It turns out that there is a significant overlap between the symptoms of Parkinson's and the symptoms of cholinergic excess. According to the book "Handbook of Parkinson's Disease", decrease in the level of dopamine, as is seen in Parkinson's, can cause the symptoms of cholinergic excess. It says this happens because it's the ratio of acetylcholine activity relative to dopamine activity that's significant.
So, I went out and read about dopamine, and dopamine deficiency. I found all sorts of exciting stuff in that quest -- enough to fill a huge number of future blog posts, so watch out. Click here for a good web page describing the basic neurophysiology of dopamine, and here for a list of the effects of dopamine deficiency. Here are some highlights:
- High/increasing dopamine levels make you feel good: the "high" caused by many drugs of abuse like cocaine, heroin, and amphetamines work by temporarily greatly increasing dopamine release
- Low/decreasing dopamine levels make you feel bad: the "low" after such drugs wear off, the plunging feeling when something you did that you expected to be praised for instead results in scorn or abuse, etc. are caused by your dopamine levels decreasing
- People feel motivated to seek experiences which are expected to increase dopamine, and to avoid experiences which are expected to decrease dopamine.

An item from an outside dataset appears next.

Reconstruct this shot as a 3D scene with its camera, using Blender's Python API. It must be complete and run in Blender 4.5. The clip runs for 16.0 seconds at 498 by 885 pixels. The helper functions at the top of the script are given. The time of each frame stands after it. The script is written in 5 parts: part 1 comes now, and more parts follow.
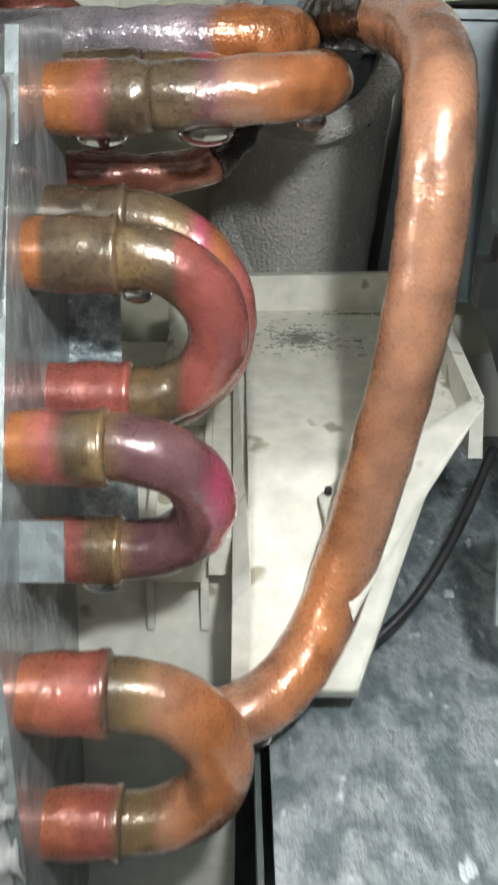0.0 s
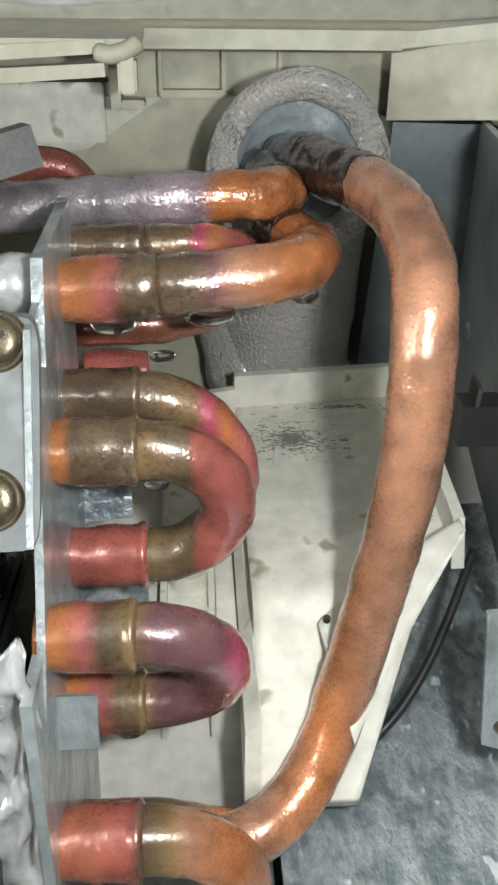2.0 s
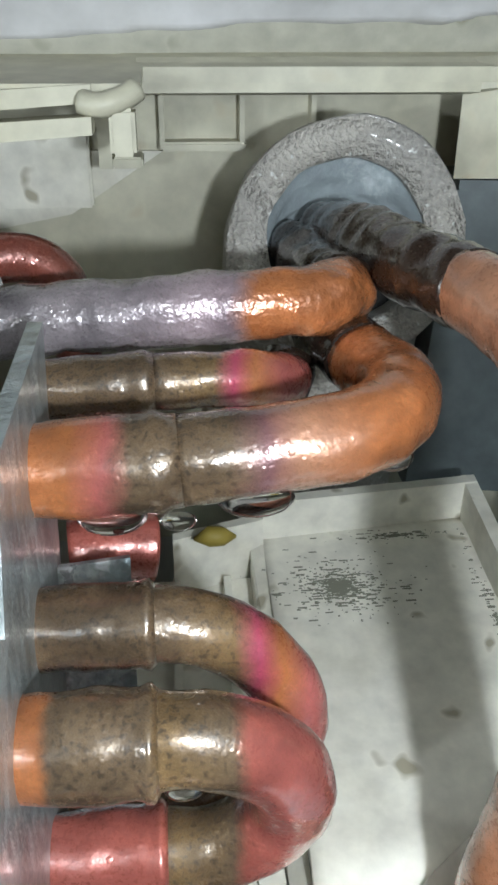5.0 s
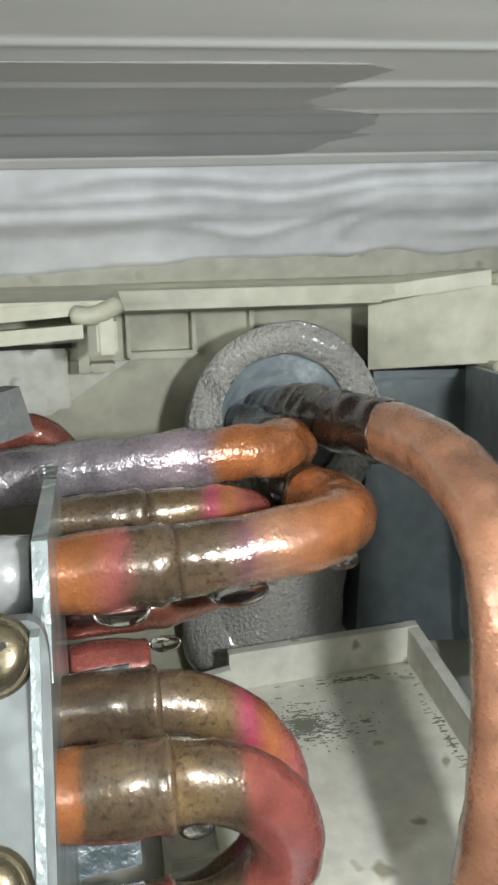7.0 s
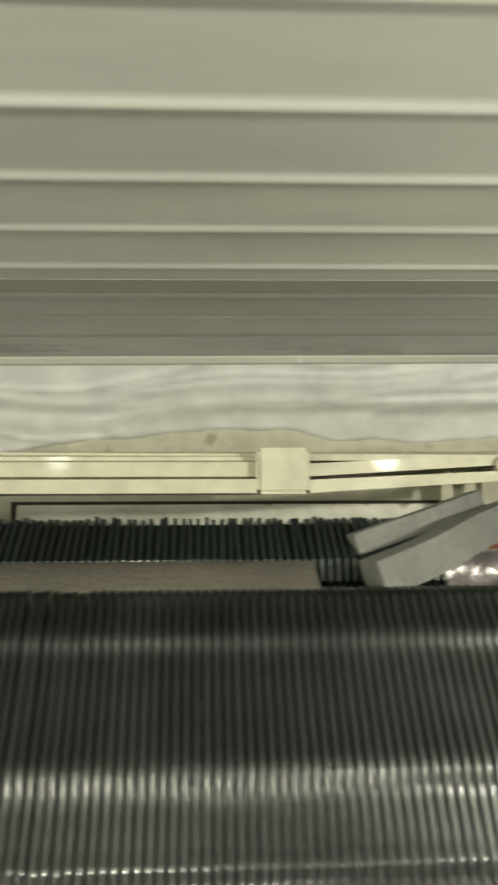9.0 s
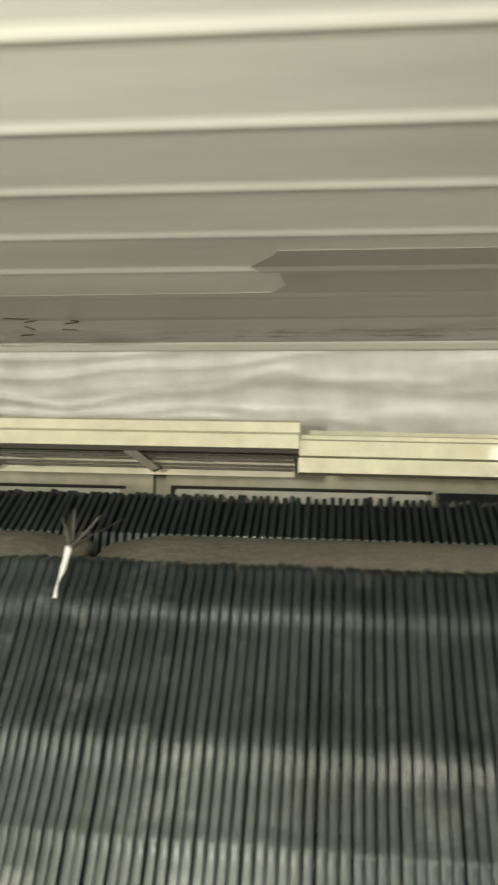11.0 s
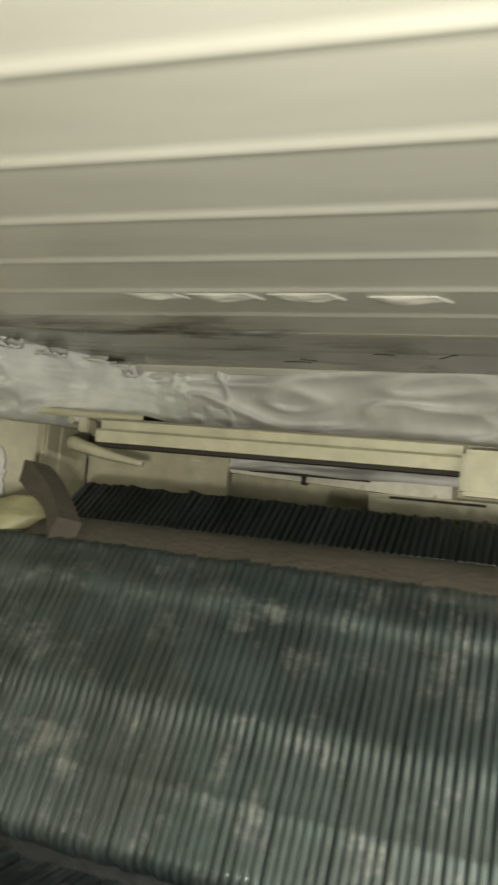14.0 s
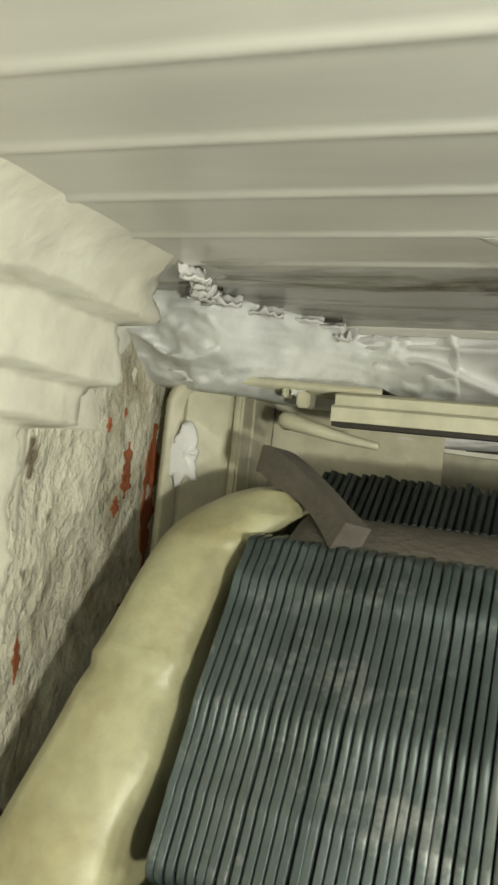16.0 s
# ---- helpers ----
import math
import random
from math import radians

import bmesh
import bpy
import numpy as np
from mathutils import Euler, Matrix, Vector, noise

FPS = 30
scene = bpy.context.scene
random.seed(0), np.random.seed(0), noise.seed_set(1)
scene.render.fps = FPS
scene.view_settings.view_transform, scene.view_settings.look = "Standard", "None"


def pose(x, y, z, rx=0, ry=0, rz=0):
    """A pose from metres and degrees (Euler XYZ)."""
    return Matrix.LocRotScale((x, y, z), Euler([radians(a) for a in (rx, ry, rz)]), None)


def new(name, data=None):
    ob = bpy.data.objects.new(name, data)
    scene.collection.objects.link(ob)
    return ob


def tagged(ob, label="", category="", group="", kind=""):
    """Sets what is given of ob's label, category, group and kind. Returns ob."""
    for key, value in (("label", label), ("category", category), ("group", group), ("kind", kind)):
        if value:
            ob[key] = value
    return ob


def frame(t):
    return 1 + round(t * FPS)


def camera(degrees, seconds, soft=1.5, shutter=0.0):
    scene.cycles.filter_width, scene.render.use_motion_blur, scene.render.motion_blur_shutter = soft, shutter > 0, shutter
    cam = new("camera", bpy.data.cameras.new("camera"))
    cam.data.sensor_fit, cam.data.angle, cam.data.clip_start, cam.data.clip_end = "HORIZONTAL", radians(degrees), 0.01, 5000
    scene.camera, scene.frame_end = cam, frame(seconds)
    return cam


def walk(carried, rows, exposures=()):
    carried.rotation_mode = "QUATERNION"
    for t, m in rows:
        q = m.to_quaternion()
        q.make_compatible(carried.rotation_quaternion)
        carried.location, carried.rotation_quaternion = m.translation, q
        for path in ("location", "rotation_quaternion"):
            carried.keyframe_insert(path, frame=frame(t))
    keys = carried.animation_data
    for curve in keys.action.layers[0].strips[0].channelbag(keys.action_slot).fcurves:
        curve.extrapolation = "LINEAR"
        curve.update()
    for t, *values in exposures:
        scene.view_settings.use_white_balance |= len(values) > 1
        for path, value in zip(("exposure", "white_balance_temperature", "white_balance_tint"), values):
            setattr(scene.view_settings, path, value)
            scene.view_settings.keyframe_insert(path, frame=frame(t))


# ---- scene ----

- Dopamine is involved in reinforcement training: if you expect a positive outcome of an intended action, you get an increase in dopamine. If you get a positive outcome, you get even more dopamine. If you get a negative outcome, your dopamine drops precipitously.
- Dopamine is involved in social dominance: successful assertion of social dominance increases dopamine; being the target of someone else's assertion of social dominance decreases dopamine
- Dopamine is involved in behaviors related to food: eating increases dopamine; chronic overeating decreases dopamine receptors so you have to eat more to get the same "high" (see article on role in obesity here); but, paradoxically, low dopamine decreases motivation for and willingness to expend effort to gt food (in a paper on Regulation of Effort in Food-Seeking Behavior rats are less inclined to press a lever to get food if you suppress their dopamine).
- Dopamine is involved in sexual behavior: a good description of this role of dopamine is here.
- Dopamine is related to motivation and perception of one's ability to effect change (empowerment) in general: many of the symptoms of dopamine deficiency relate to lack of motivation and enthusiasm; high dopamine leads to a feeling of "social potency" and the feeling that you can take action that leads to success (and higher dopamine); success at such attempts leads to even more dopamine; failure leads to less dopamine, and makes it harder to try again.
- Dopamine may be related to subjective experience of temperature: high dopamine makes you feel warmer, low dopamine makes you feel colder. I need to research this more, but I certainly notice this effect correlating with other indicators of dopamine level. I have found some other places that mention this: This page on the effects of heroin lists it, and this paper abstract says increased dopamine increases heat dissipation (skin is hotter, but core gets colder).
I've been feeling a strange inability to initiate action, even for stuff I wanted to do, like make dinner, or start this blog. I could eat plenty if it were put in front of me, but seldom ever felt hungry, and had difficulty making myself prepare food -- particularly anything at all complicated -- even though I know how important it is to eat. (In the old days, I would have just grabbed a snack or microwavable convenience food, but that's incompatible with my efforts to avoid cholinesterase inhibitors, so it's a lot more of a problem now.) I didn't really feel enthusiastic about anything, even stuff I know I would normally be excited about, like the Yuri's Night celebration or seeing old friends I hadn't seen in a long time. Dopamine reuptake inhibitors, specifically bupropion, made all these effects go away within a few hours.
Now, the typical way this would be interpreted in our culture is "oh, that's an antidepressant, so if it helped it means you must have been depressed." I could get into a semantic argument about this, and maybe I should in a future post. (Interestingly, it's also used to relieve smoking addiction -- another condition relating to dopamine and cholinergic receptors.) For now, leave that aside and consider this as a Human System Debugging experiment which confirms that dopamine is likely playing a role here. The fact that the success of that experiment allows me to finally get on with writing this stuff down is a happy side effect. :)
So, putting all that together with the insights from the Parkinson's book leads to an interesting hypothesis: maybe low dopamine increases sensitivity to the effects of cholinesterase inhibitors. If so, then people with conditions which cause low dopamine, such as Parkinson's, or who are deficient in dopamine either by genetic predisposition, current circumstance, or nutritional insufficiency of dopamine precursors may be at greater risk for suffering symptoms of cholinergic excess from ingestion of cholinesterase inhibitors. If they also have a compromised ability to detoxify cholinesterase inhibitors, such as the BCHE, ACHE, and PON1 SNPs described by Dr. Soreq, this could be a bad combination. This is my current favorite hypothesis for conditions which could lead to what I'm calling Cholinesterase Inhibitor Sensitivity (CIS).